Name: Rhiannon Makohoniuk
Age: 24 years old
Hometown: I was born in Toronto, ON, and lived there for 10 years. I moved to Moncton and lived there for eight years, and now I’ve been in Halifax, NS for seven years.
Program: Completed a Bachelor of Arts Double Major in Psychology and Gender Studies in 2014, currently working on a Bachelor of Social Work.
Relevant experience: In my first couple of years at Dal, I joined a fraternity and was pretty active with them on their executive. In 2010, I started at the DSU working as event staff. Then I took a year off from school and when I came back, I started to get more involved in social justice. I joined DalOUT as the public relations manager, and that’s how I got involved in queer, trans and feminist organizing in Halifax. Over the last four years, I’ve spent three years on the DalOUT executive: I was public relations manager and then vice-president, took a year off and now I’m the DSU rep. Through that, I sit on DSU council as the LGBTQ rep, and through that I sit on the Grants Committee. Two and a half years ago, I started working at the Student Union Building at the information desk. I’ve been a board member of South House for two years now; last year I was the chair of the Board, and I volunteered a bit before then. As well, 2012-2014, I volunteered at the DSU Food Bank. I was also on the Shinerama committee. I’ve been an O-Week leader twice; I was on the O-Week committee this year. I’m the Vice-President of the Social Work Student Group right now. I’ve also had minor experience with smaller societies like the Dal Diabetes Society and the Dalhousie Parkinson’s society. An easier breakdown of my experience can be found on my website.
Why are you running for this position?
I’m running for this position because I really believe in students, I really believe in community and in harnessing the power of students and community into collective action. I think that a lot of people on this campus are doing really great work, but we often only work in silos. I want to bring people together so that we’re working on these issues together to increase everyone’s capacity. I’ve been here for a number of years; I really believe in this place and in our Student Union, specifically. I want to take that to the next level.
How would you communicate with student societies? One thing that I want to do is be very visible and around; I want societies to use me as a resource. I have a lot of experience working with societies; one thing that I want to do to communicate with societies is to create round-tables to help them communicate with each other and to build collective knowledge and share skills, experience and ideas. There’s two concepts for how I want to do that.
The first would be to have different types of society round tables: for example, levied societies, faculty societies and interest societies, and get them communicating on those levels.
The second would be to get together like-minded societies who are doing similar work but maybe aren’t reaching out to each other in the best way possible.
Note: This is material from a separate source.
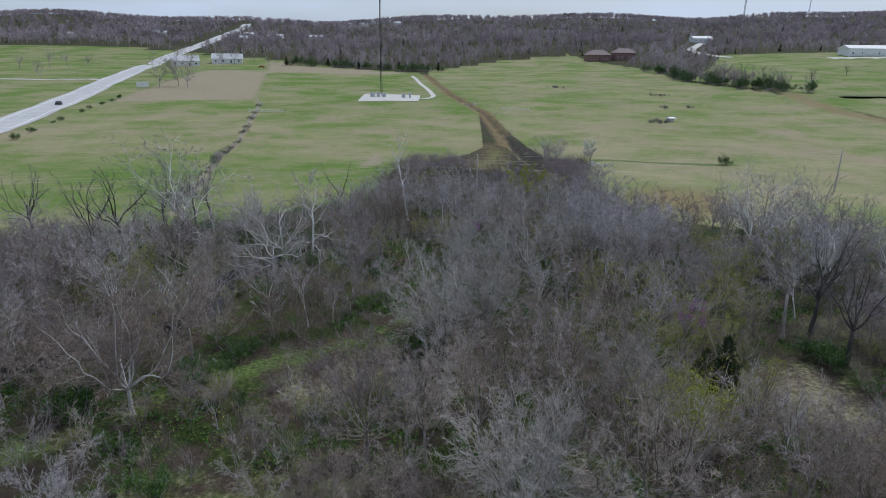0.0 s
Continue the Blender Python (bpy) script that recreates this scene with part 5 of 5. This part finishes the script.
# road, drives, pad
ROAD = [(-118, 40), (-127, 100), (-136, 150), (-146, 190), (-158, 232), (-180, 305), (-212, 420), (-232, 510), (-246, 600), (-256, 690), (-272, 804), (-300, 970), (-330, 1100)]
DRIVE = [(262, 505), (247, 530), (252, 580), (280, 632), (300, 672)]
ribbon("road", ROAD, 7.2, 0.12, ASPHALT, "pale grey two-lane road with paved shoulders", "road", step=8)
for off in (-5.0, 5.0):
    ribbon("edge_line", [(x + off * 0.95, y + off * 0.3) for x, y in ROAD[1:10]], 0.09, 0.19 - 0.05, WHITE, "white painted line along the road's edge", "road line", step=8)
ribbon("drive", [(-420, 300), (-300, 318), (-210, 330), (-190, 326)], 2.4, 0.1, GRAVEL, "pale gravel drive to the road", "drive", step=8)
ribbon("drive", DRIVE, 4.0, 0.15, GRAVEL, "pale gravel drive to a hill house", "drive", step=8)
ribbon("drive", [(-2, 247), (4.5, 248.5), (7, 256), (-1.5, 320), (-10.5, 392)], 1.2, 0.1, GRAVEL, "pale gravel lane to the mast", "drive", step=6)
ribbon("drive", [(330, 478), (420, 470), (520, 460)], 7, 0.15, GRAVEL, "pale gravel yard before a barn", "yard", step=8)
g = Geo()
n = 10
for j in range(n + 1):
    for i in range(n + 1):
        x, y = -29 + 28 * i / n, 238 + 28 * j / n
        g.v.append(Vector((x, y, ground_z(x, y) + 0.15)))
for j in range(n):
    for i in range(n):
        k = j * (n + 1) + i
        g.f.append((k, k + 1, k + n + 2, k + n + 1))
tagged(new("gravel_pad", g.mesh("gravel_pad", GRAVEL)), "square pale gravel pad round a mast", "pad", kind="structure")


def make_mast(x, y, tall, half, mat, label):
    ob = new("radio_mast")
    legs = [Vector((half * math.cos(a), half * math.sin(a), 0)) for a in (0.3, 2.4, 4.5)]
    for p in legs:
        g = Geo()
        g.tube([p, p + Vector((0, 0, tall))], [half * 0.22, half * 0.22], 5)
        piece("leg", g, mat, ob)
    g = Geo()
    n = int(tall / (half * 2.6))
    for k in range(n):
        z0, z1 = tall * k / n, tall * (k + 1) / n
        for i in range(3):
            g.tube([legs[i] + Vector((0, 0, z0)), legs[(i + 1) % 3] + Vector((0, 0, z1))], [half * 0.1, half * 0.1], 3)
    piece("lattice", g, mat, ob)
    ob.location = (x, y, ground_z(x, y))
    return tagged(ob, label, "radio mast", "radio masts")


make_mast(-19.7, 256, 110, 0.42, DARK_METAL, "tall dark lattice radio mast on a gravel pad")
make_mast(520, 1060, 75, 1.2, GREY_METAL, "thin grey radio mast beyond the ridge")
make_mast(640, 1080, 70, 1.0, GREY_METAL, "thin grey radio mast beyond the ridge")
for dx, w, h in ((-4, 2.2, 2.0), (-1.2, 1.6, 2.2), (1.6, 1.8, 1.8), (11, 1.8, 1.6), (14, 1.0, 2.6)):
    ob = new("equipment_cabinet")
    g = Geo()
    g.box((-w / 2, -0.6, 0), (w / 2, 0.6, h))
    piece("body", g, WHITE, ob)
    g = Geo()
    g.box((-w / 2 - 0.08, -0.7, h), (w / 2 + 0.08, 0.7, h + 0.12))
    piece("lid", g, GREY_METAL, ob)
    g = Geo()
    g.box((-w / 2 + 0.15, -0.64, 0.15), (w / 2 - 0.15, -0.61, h - 0.2))
    piece("door", g, GREY_METAL, ob)
    ob.location = (-19.7 + dx, 253, ground_z(-19.7 + dx, 253) + 0.15)
    tagged(ob, "pale metal equipment cabinet at the mast's foot", "cabinet", "cabinets at the mast")


def make_gate(x, y, turn, w):
    ob = new("field_gate")
    for z in (0.3, 0.6, 0.9, 1.2):
        g = Geo()
        g.tube([Vector((-w / 2, 0, z)), Vector((w / 2, 0, z))], [0.05, 0.05], 6)
        piece("rail", g, PORCELAIN, ob)
    for s in (-1, 1):
        g = Geo()
        g.tube([Vector((s * w / 2, 0, -0.3)), Vector((s * w / 2, 0, 1.4))], [0.08, 0.08], 6)
        piece("post", g, TIMBER, ob)
    ob.matrix_basis = Matrix.Translation((x, y, ground_z(x, y))) @ pose(0, 0, 0, 0, 0, turn)
    tagged(ob, "long pale metal field gate in the fence", "gate", "field gates")


make_gate(-60, 196, 6, 14)
make_gate(40, 205, -4, 12)


def make_car(x, y, turn, paint, label):
    ob = new("car")
    g = Geo()
    prof = [(-2.2, 0.35), (-2.25, 0.8), (-1.5, 0.95), (-0.8, 1.45), (0.9, 1.48), (1.7, 1.0), (2.2, 0.9), (2.25, 0.35)]
    for s in (-0.88, 0.88):
        g.v += [Vector((a, s * (0.86 if b > 1.2 else 1), b)) for a, b in prof]
    n = len(prof)
    g.f = [tuple(range(n)), tuple(range(2 * n - 1, n - 1, -1))] + [(k, k + n, (k + 1) % n + n, (k + 1) % n) for k in range(n)]
    piece("body", g, paint, ob)
    for s in (-1, 1):
        q = Geo()
        q.v = [Vector((a, s * 0.885 * (0.88 if b > 1.2 else 1.0), b)) for a, b in ((-1.25, 0.98), (-0.75, 1.38), (0.85, 1.4), (1.4, 1.0))]
        q.f = [(0, 1, 2, 3)]
        piece("side_window", q, GLASSY, ob)
        for ax in (-1.4, 1.4):
            q = Geo()
            q.tube([Vector((ax, s * 0.72, 0.33)), Vector((ax, s * 0.92, 0.33))], [0.33, 0.33], 14)
            piece("wheel", q, RUBBER, ob)
    ob.matrix_basis = Matrix.Translation((x, y, ground_z(x, y) + 0.2)) @ pose(0, 0, 0, 0, 0, turn)
    return tagged(ob, label, "car")


make_car(-149.6, 209, 107, DARK_METAL, "dark car on the pale road")
tagged(make_car(-262, 560, 20, WHITE, "white van parked by the road's trees"), category="van")
tagged(make_car(-128, 440, 10, RED, "red truck parked on bare ground"), category="truck")

# trees round the farm, along the far hedge, roadside
for x, y, h in ((-143, 292, 15), (-135, 298, 16), (-127, 290, 15), (-150, 330, 13), (-182, 440, 13), (-158, 470, 13), (-150, 500, 14), (-205, 480, 12), (-118, 500, 14), (-230, 330, 8), (-262, 380, 9), (-300, 420, 10), (-310, 400, 11), (-320, 410, 10), (-330, 395, 9), (-250, 420, 10), (-270, 430, 11), (-290, 440, 12)):
    stand(HEDGEROW[int(x) % 2], x, y, h, 10, "bare tree by the farm road", "tree", "farm trees", 3)
for x, y, h in ((-160, 446, 13), (-128, 462, 12), (-200, 462, 12), (-112, 470, 11)):
    stand(BUDDING[0], x, y, h, 7, "large farm tree with a haze of new yellow-green leaves", "tree", "farm trees", 3)
ROAD_BUSHES = [(-117, 130), (-140, 244)]
hedge = random.Random(12)
for k in range(84):
    s = k / 84
    i = min(int(s * 8), 7)
    if i == 4:
        continue
    f = s * 8 - i
    x = HEDGE[i][0] + (HEDGE[i + 1][0] - HEDGE[i][0]) * f + hedge.gauss(5, 5)
    y = HEDGE[i][1] + (HEDGE[i + 1][1] - HEDGE[i][1]) * f + hedge.gauss(0, 3)
    stand(HEDGEROW[k % 2], x, y, hedge.uniform(7, 12.5), 10, "bare tree in the hedge beyond the field", "tree", "hedge trees", 3)
    if y > 100 or k % 3 == 0:
        stand(GREENS[k % 2], x - hedge.uniform(1, 5), y + hedge.gauss(0, 2), hedge.uniform(2.0, 3.6) if y > 100 else hedge.uniform(0.7, 1.3), 1, "green leafy bush at the foot of the hedge", "bush", "hedge bushes", 1)
for x, y, h in ((215, 300, 9), (232, 330, 8), (262, 345, 8), (300, 350, 7), (190, 330, 11), (182, 350, 12), (340, 330, 7)):
    stand(OAK[int(x) % 2], x, y, h, 12, "bare dark tree standing in green pasture", "tree", "pasture trees", 3)
for k in range(26):
    x, y = -118 + k * 5.2 + hedge.gauss(0, 2), 478 - k * 1.6 + hedge.gauss(0, 3)
    stand(GREENS[k % 2] if k % 6 else CEDAR[k % 2], x, y, hedge.uniform(2.2, 4.2) if k % 6 else 7, 1 if k % 6 else 7, "young tree with fresh green leaves at the far wood's edge", "tree", "far green trees", 3)
for k in range(14):
    x, y = ROAD_BUSHES[0][0] + (ROAD_BUSHES[1][0] - ROAD_BUSHES[0][0]) * (k + 0.7 * math.sin(k * 2.3)) / 13, ROAD_BUSHES[0][1] + (ROAD_BUSHES[1][1] - ROAD_BUSHES[0][1]) * (k + 0.7 * math.sin(k * 2.3)) / 13
    stand(GREENS[k % 2], x, y, hedge.uniform(0.6, 1.1), 1, "dark low bush along the road fence", "bush", "road bushes", 1)

# ---- far woods ----


def far_tree(seed, tall, limbs, width):
    rng, g = random.Random(seed), Geo()
    g.spike(Vector((0, 0, 0)), Vector((0, 0, tall * 0.75)), width * 1.2)
    for k in range(limbs):
        z = tall * rng.uniform(0.12, 0.5)
        a, t = rng.uniform(0, 6.28), rng.uniform(0.2, 1.5)
        d = Vector((math.cos(a) * t, math.sin(a) * t, 1)).normalized()
        p = Vector((0, 0, z))
        tip = p + d * tall * rng.uniform(0.28, 0.42)
        g.spike(p, tip, width)
        for _ in range(6):
            q = p.lerp(tip, rng.uniform(0.35, 1.0))
            e = (d * 0.5 + Vector((rng.gauss(0, 0.7), rng.gauss(0, 0.7), rng.gauss(0.1, 0.6)))).normalized()
            g.spike(q, q + e * tall * rng.uniform(0.1, 0.22), width * 0.75)
    return bundle(g)


rng = random.Random(88)
mid_kinds = [far_tree(300 + k, 12, 12, 0.17) for k in range(5)]
far_kinds = [far_tree(320 + k, 12, 11, 0.34) for k in range(4)]


def far_spots(n, kinds, y0, y1, size, power=1.3):
    k = n * 4
    y = y0 + (y1 - y0) * np.array([rng.random() for _ in range(k)]) ** power
    x = 9 + (y + 56) * np.array([rng.uniform(-0.8, 0.8) for _ in range(k)])
    bad = (seg_dist(x, y, ROAD) < 16) | (seg_dist(x, y, DRIVE) < 10)
    for poly in (FIELD_L, FIELD_R, FIELD_R2, TAN_A, TAN_B, DARK):
        bad |= inside(x, y, poly)
    bad |= seg_dist(x, y, BANK) < 34
    for hx, hy, hr in ((158, 505, 30), (395, 490, 46), (300, 680, 26), (-185, 475, 30)):
        bad |= np.hypot(x - hx, y - hy) < hr
    bad |= (y < 440) & (np.abs(x - 15) < 45)
    z = height(x, y) - 0.2
    keep = np.flatnonzero(~bad)[:n]
    return [(rng.randrange(kinds), float(x[i]), float(y[i]), float(z[i]), rng.uniform(*size), rng.uniform(0, 6.28)) for i in keep]


scatter_stuff("far_woods", mid_kinds, far_spots(1700, 5, 200, 760, (0.65, 1.15)), TWIG_FAR, "leafless grey-brown woods on the far slope", "woods")
scatter_stuff("far_woods", far_kinds, far_spots(3300, 4, 650, 1200, (0.7, 1.15), 1.0), TWIG_FAR, "leafless grey-brown woods on the far ridge", "woods")
scatter_stuff("far_woods", far_kinds, far_spots(1500, 4, 1050, 1190, (0.85, 1.1), 1.0), TWIG_FAR, "leafless woods along the skyline", "woods")
scatter_stuff("far_woods", mid_kinds, far_spots(450, 5, 250, 900, (0.5, 1.0)), TWIG_TAN, "tan leafless trees on the far slope", "woods")

# the wood goes on round the valley
spots = []
for _ in range(9000):
    x, y = rng.uniform(-120, 150), rng.uniform(-190, 40)
    if len(spots) < 900 and math.hypot(x, y + 20) < 170 and not (open_ground(x, y) if -90 < x < 134 and -130 < y < 79 else False) and (not in_reach(x, y) or math.hypot(x, y) > 135):
        spots.append((rng.randrange(5), x, y, ground_z(x, y), rng.uniform(0.5, 0.85), rng.uniform(0, 6.28)))
scatter_stuff("outer_wood", mid_kinds, spots, TWIG_TAN, "leafless brown wood going on round the valley", "woods")


def far_evergreen(seed):
    rng, g = random.Random(seed), Geo()
    for k in range(60):
        s = rng.random()
        a = rng.uniform(0, 6.28)
        p = Vector((0, 0, 9 * s))
        out = Vector((math.cos(a), math.sin(a), 0.25)) * 2.6 * (1.05 - s)
        g.spike(p, p + out, 0.5)
    return bundle(g)


firs = [far_evergreen(340 + k) for k in range(3)]
scatter_stuff("far_evergreens", firs, far_spots(150, 3, 480, 1100, (0.5, 1.0)), LEAF_CEDAR, "scattered dark evergreens in the far woods", "woods")
far_buds = [bud_kind(350 + k, 7, 6, 120) for k in range(2)]
spots = [(k, x, y, z, s, t) for k, x, y, z, s, t in far_spots(260, 2, 300, 720, (0.8, 1.4))]
big_buds = [(v * np.array([1, 1, 1.0]), f) for v, f in far_buds]
scatter_stuff("far_green_trees", big_buds, spots, LEAF_BUD, "fresh green trees at the foot of the far woods", "woods")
The example that I give for this would be getting together Get Real, DalOUT, South House and OUTlaw. Those four groups can have a semi-regular space to work together, share what they’re working on and see what they can do to help each other out.
What will you do to enhance the student experience of marginalized groups on campus?
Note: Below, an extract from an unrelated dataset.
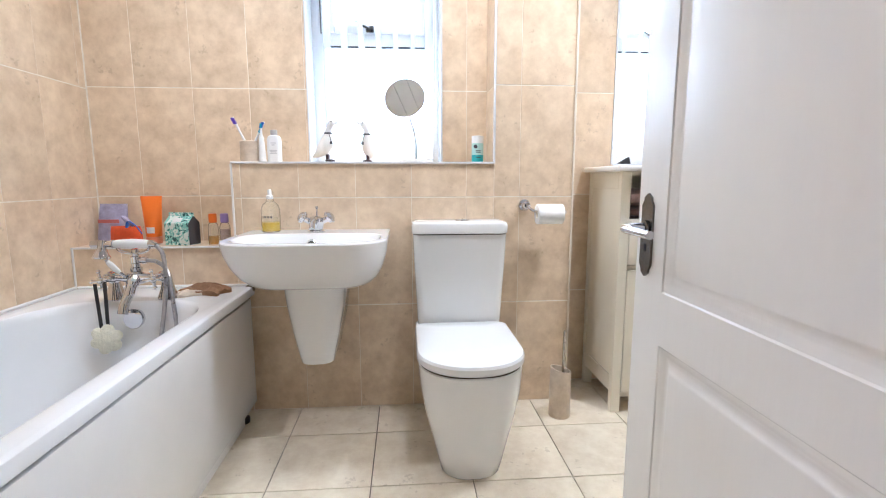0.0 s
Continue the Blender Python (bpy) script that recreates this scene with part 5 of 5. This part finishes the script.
rows = lambda a, b: lines(a, b, 0.003, P)
south = lambda y: (lambda u, v: pose(u, y, v))
G = 0.0101
lay(ST["boxing"], lines(BX0, PX0, -0.13, Q + 0.002), rows(0, SHELF), south(YF + G))
lay(ST["boxing"], [PX0, 0.556, PX1], rows(0, ZC), south(YF + G))
lay(ST["boxing"], lines(XL, BX0, -0.6, 0.238), [0.3, LEDGE], south(YF + G))
lay(ST["north"], lines(XL, PX0, -0.597, 0.238), lines(0.7, ZC, 0.457, 0.462), south(YB + G), [W1])
lay(ST["north"], lines(PX1, XR, 0.86, 0.228), lines(0, ZC, 0.457, 0.462), south(YB + G), [W2])
# pier's left flank, above the shelf
lay(ST["boxing"], [YF, YB], rows(SHELF, ZC), lambda u, v: pose(PX0 - 0.0005, u, v, 0, 0, -90) @ pose(0, 0.006, 0))
lay(ST["boxing"], [YF, YB], rows(0, ZC), lambda u, v: pose(PX1 - 0.0005, u, v, 0, 0, 90) @ pose(0, 0.005, 0))
lay(ST["boxing"], [YF, YB], [LEDGE, 0.91, SHELF], lambda u, v: pose(BX0 + 0.0095, u, v, 0, 0, -90))
# shelf and ledge tops
flat = lambda z: (lambda u, v: pose(u, v, z, -90))
lay(ST["boxing"], lines(BX0, PX0, -0.13, Q), [YF, YB], flat(SHELF - 0.0055))
lay(ST["boxing"], lines(XL, BX0, -0.6, 0.238), [YF, YB], flat(LEDGE - 0.0055))
lay(ST["west"], lines(YD, YB, 1.115, Q), rows(0.0, ZC), lambda u, v: pose(XL - G, u, v, 0, 0, 90))
lay(ST["east"], lines(YD, YB, 1.895, Q), rows(0.0, ZC), lambda u, v: pose(XR + G, u, v, 0, 0, -90))
lay(ST["south"], lines(XL, XR, 0, Q), rows(0.0, ZC), lambda u, v: pose(u, YD - G, v, 0, 0, 180), [(DO[0] - 0.035, DO[1] + 0.035, -0.1, DO[2] + 0.035)])
for w, lining in ((W1, "pvc"), (W2, "tile")):
    x0, x1, z0, z1 = w
    lay(ST["north"], [YB, YG + 0.002], rows(z0, z1), lambda u, v: pose(x0, u, v, 0, 0, 90) @ pose(0, 0.0055, 0), material=lining)
    lay(ST["north"], [YB, YG + 0.002], rows(z0, z1), lambda u, v: pose(x1, u, v, 0, 0, -90) @ pose(0, 0.0055, 0), material=lining)
    lay(ST["north"], [x0, x1], [YB, YG + 0.002], lambda u, v: pose(u, v, z1 + 0.0055, 90))
    lay(ST["north"], [x0, x1], [YB, YG + 0.002], flat(z0 - 0.0055))
lay(ST["floor"], lines(XL, XR, 0.287, F), lines(YD, YB, 1.525, F), flat(-0.0062), material="floor_tile")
Through the last couple of years that’s been one of my big interests, as well through my schooling. A lot of my academic and personal life has been involved in fighting for equity, fighting for social justice, fighting for accessibility. The DSU has been doing well on this in the past while; in the past year we’ve had a land acknowledgement that we use at the beginning of events and at council. There was an equity policy and an equity hiring policy put into place. I think it’s just about continuing those steps and making sure that there is active and meaningful representation in all of the governance and outreach that we do.
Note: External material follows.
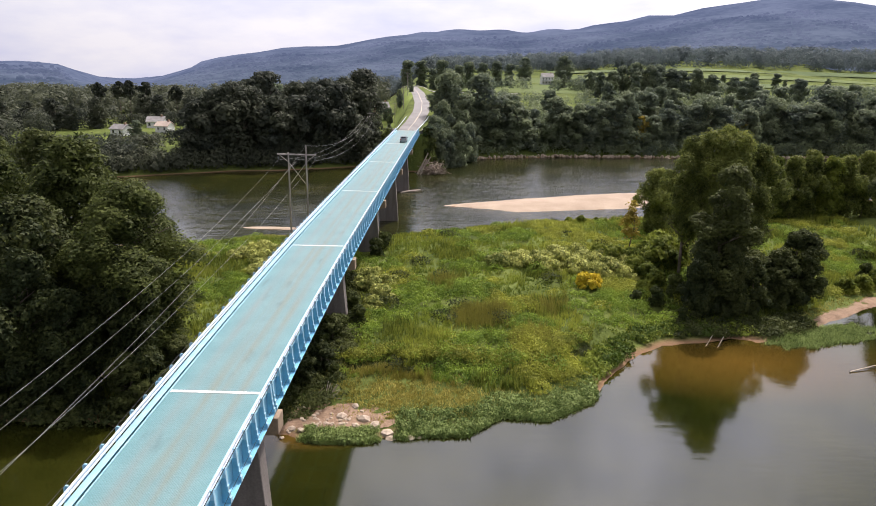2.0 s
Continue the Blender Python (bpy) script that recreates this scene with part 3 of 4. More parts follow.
POSTS = {s: (post_mesh(s), flange_mesh(s)) for s in (1, -1)}
ENDS = (-123, -82, -41, 0, 41, 82, 123.5, 166, 212)
for y0, y1 in zip(ENDS, ENDS[1:]):
    span = empty("bridge_span", 0, 0, 0, "pale blue steel girder span with an open grid deck", "bridge span", "spans of the bridge")
    a, b = y0 + 0.03, y1 - 0.03
    bm = bmesh.new()
    run(bm, [(-3.5, -0.16), (3.5, -0.16), (3.5, 0), (-3.5, 0)], a, b, 16)
    part("deck", bm, M_DECK, span, "aqua steel grid deck with brown wheel tracks")
    bm = bmesh.new()
    for x in (-2.4, 0, 2.4):
        run(bm, rect(x - 0.1, x + 0.1, -0.75, -0.165), a, b)
    n = round((y1 - y0) / 4.1)
    for k in range(1, n):
        y = y0 + (y1 - y0) * k / n
        zz = deck_z(y)
        box(bm, -4.05, 4.05, y - 0.12, y + 0.12, zz - 1.1, zz - 0.76)
    part("floor_beam", bm, M_STEEL, span)
    for s in (1, -1):
        bm = bmesh.new()
        run(bm, rect(4.06, 4.09, -1.48, 0.195, s), a, b, 16)
        web = part("girder_web", bm, M_STEEL, span)
        bm = bmesh.new()
        run(bm, rect(3.80, 4.67, -1.53, -1.48, s), a, b, 16)
        part("bottom_flange", bm, M_STEEL, web)
        bm = bmesh.new()
        run(bm, rect(3.64, 4.14, 0.2, 0.24, s), a, b, 16)
        part("top_flange", bm, M_KERB, web, "pale aqua ledge")
        bm = bmesh.new()
        run(bm, rect(3.503, 3.60, -0.1, 0.08, s), a, b, 16)
        part("kerb", bm, M_KERB, span)
        for z0, z1 in ((0.78, 0.92), (0.50, 0.62)):
            bm = bmesh.new()
            run(bm, [(s * x, z) for x, z in ((4.02, z0), (4.15, z0), (4.15, z1), (4.11, z1 + 0.02), (4.06, z1 + 0.02), (4.02, z1))], a, b, 16)
            part("rail", bm, M_RAIL, span)
        bm = bmesh.new()
        run(bm, rect(4.60, 4.62, -0.86, -0.835, s), a, b, 16)
        part("conduit", bm, M_TYRE, span, "thin dark conduit along the brackets")
        bm = bmesh.new()
        run(bm, rect(4.38, 4.42, 0.97, 1.0, s), a, b, 16)
        part("hand_wire", bm, M_TYRE, span, "thin dark top rail")
        n = round((y1 - y0) / 2.05)
        for k in range(n):
            y = y0 + 0.3 + (y1 - y0 - 0.6) * k / (n - 1)
            o, lip = new("post", POSTS[s][0]), new("flange", POSTS[s][1])
            o.parent, o.location = span, (0, y, deck_z(y))
            lip.parent = o
for y in ENDS[1:-1] + (212.15,):
    bm = bmesh.new()
    run(bm, rect(-3.46, 3.46, 0.004, 0.03), y - 0.17, y + 0.17, 1)
    tagged(part("joint_plate", bm, M_JOINT), "white steel expansion joint plate across the deck", "joint plate", "joints of the bridge")

# ---- piers ----
for y in ENDS[1:-1]:
    zt = deck_z(y) - 1.55
    g = float(land(2.0, y))
    foot = min(g, 0) - 1.6
    pier = empty("bridge_pier", 0, y, foot, "weathered concrete bridge pier with a wall column", "bridge pier", "piers of the bridge")
    bm = bmesh.new()
    prism(bm, [(-0.5, 0), (4.15, 0), (3.25, zt - foot - 1.63), (-1.7, zt - foot - 1.63)], -0.85, 0.85)
    part("column", bm, M_CONCRETE, pier, "stained grey concrete column", 0.06)
    bm = bmesh.new()
    hh = zt - foot - 1.4
    prism(bm, [(4.158, 0.3), (4.20, 0.3), (4.20 - 0.9 * 0.55, hh * 0.55), (4.158 - 0.9 * 0.55, hh * 0.55)], -0.80, -0.70)
    part("nosing", bm, M_TYRE, pier, "dark steel nosing on the corner")
    bm = bmesh.new()
    h0, h1 = zt - foot - 1.62, zt - foot - 0.14
    prism(bm, [(-5.0, h0 + 0.1), (-4.4, h0), (4.4, h0), (5.0, h0 + 0.1), (5.0, h1), (-5.0, h1)], -0.75, 0.75)
    part("cap_beam", bm, M_CAP, pier, "tan concrete cap beam", 0.04)
    for x in (-4.3, 4.3):
        bm = bmesh.new()
        box(bm, x - 0.3, x + 0.3, -0.5, 0.5, h1, h1 + 0.12)
        part("bearing", bm, M_WOODPOLE, pier)
for y, s in ((-123.6, -1), (212.8, 1)):
    bm = bmesh.new()
    box(bm, -6, 6, y - 0.55, y + 0.55, 0.5, deck_z(y) - 0.03)
    box(bm, -6, -5.4, min(y, y + s * 6), max(y, y + s * 6), 3, deck_z(y) + 0.3)
    box(bm, 5.4, 6, min(y, y + s * 6), max(y, y + s * 6), 3, deck_z(y) + 0.3)
    tagged(part("abutment", bm, M_CONCRETE), "grey concrete bridge abutment", "abutment", kind="structure")


# ---- plants ----
def leaves(rng, centres, radii, count, size, flat=0.95, squash=0.8, low=-0.55):
    """Many small leaves on the shells of a crown's clumps. Returns corners and faces."""
    centres, radii = np.asarray(centres, float), np.asarray(radii, float)
    w = radii ** 2
    k = rng.choice(len(radii), count, p=w / w.sum())
    d = rng.normal(size=(count, 3))
    d[:, 2] = np.where(d[:, 2] < low, -d[:, 2], d[:, 2])
    d /= np.linalg.norm(d, axis=1)[:, None]
    c = centres[k] + d * (radii[k] * rng.uniform(0.6, 1.0, count) ** 0.6 * rng.choice((1.0, 1.0, 1.0, 1.13, 1.3), count))[:, None] * (1, 1, squash)
    nrm = d * flat + rng.normal(size=(count, 3)) * 0.4 + (0, 0, 0.15)
    nrm /= np.linalg.norm(nrm, axis=1)[:, None]
    u = np.cross(nrm, rng.normal(size=(count, 3)))
    u /= np.linalg.norm(u, axis=1)[:, None] + 1e-9
    w2 = np.cross(nrm, u)
    s = (size * rng.uniform(0.55, 1.35, count))[:, None]
    tip, side = u * s, w2 * s * rng.uniform(0.35, 0.6, count)[:, None]
    v = np.stack([c - tip * 0.9 + side * 1.5, c - tip * 0.9 - side * 1.5, c + tip * 1.25], 1).reshape(-1, 3)
    i = np.arange(count) * 3
    return v, np.stack([i, i + 1, i + 2], 1)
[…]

I think that an important thing to consider when trying to engage marginalized students is that giving someone a seat at a table, and saying that “we have a queer student on this committee,” for example, isn’t enough. If you want to meaningfully engage people from diverse groups or backgrounds you have to centre your work around them so that they want to be doing that work. If you want to work on queer issues, you have to do something that makes queer people want to join in and be a part of that work. That way, people are engaged in a meaningful way that centres them for who they are.
How would you improve this year’s communications with students?
One thing I want to do is prioritize communicating with students in a way that reflects that students shouldn’t have to seek out information to know what’s going on in the DSU. I want to improve the DSU Dispatches that get sent out, I want to be more open on social media and I just want students to be able to engage with what’s going on in the DSU on a day to day basis. I know that every two weeks the executives give a report on what they’ve been working on—but why can’t that just go out to general membership? There are lines in not overflows of information, but there could definitely be a balance in letting students know what’s going on.
How Twitter-savvy are you?
I’m pretty Twitter-savvy. I have 446 followers. I think I’m better on Instagram, though.
What do you think of Kaitlynne’s performance this year?
I think Kaitlynne did a really good job. I’ve worked with her in a couple of capacities, doing a lot of society work I worked with her from that perspective. She was always very helpful, receptive and open. I really liked the way that over the last semester she’s been working with the Loaded Ladle to get more food on Sexton Campus, I appreciate that. I like that she used her commissioner position to do research for students, and to give students jobs. I think she’s done a really good job this year, and if I get this role I hope to build on that. I’ve had many conversations with her throughout the year about what she does.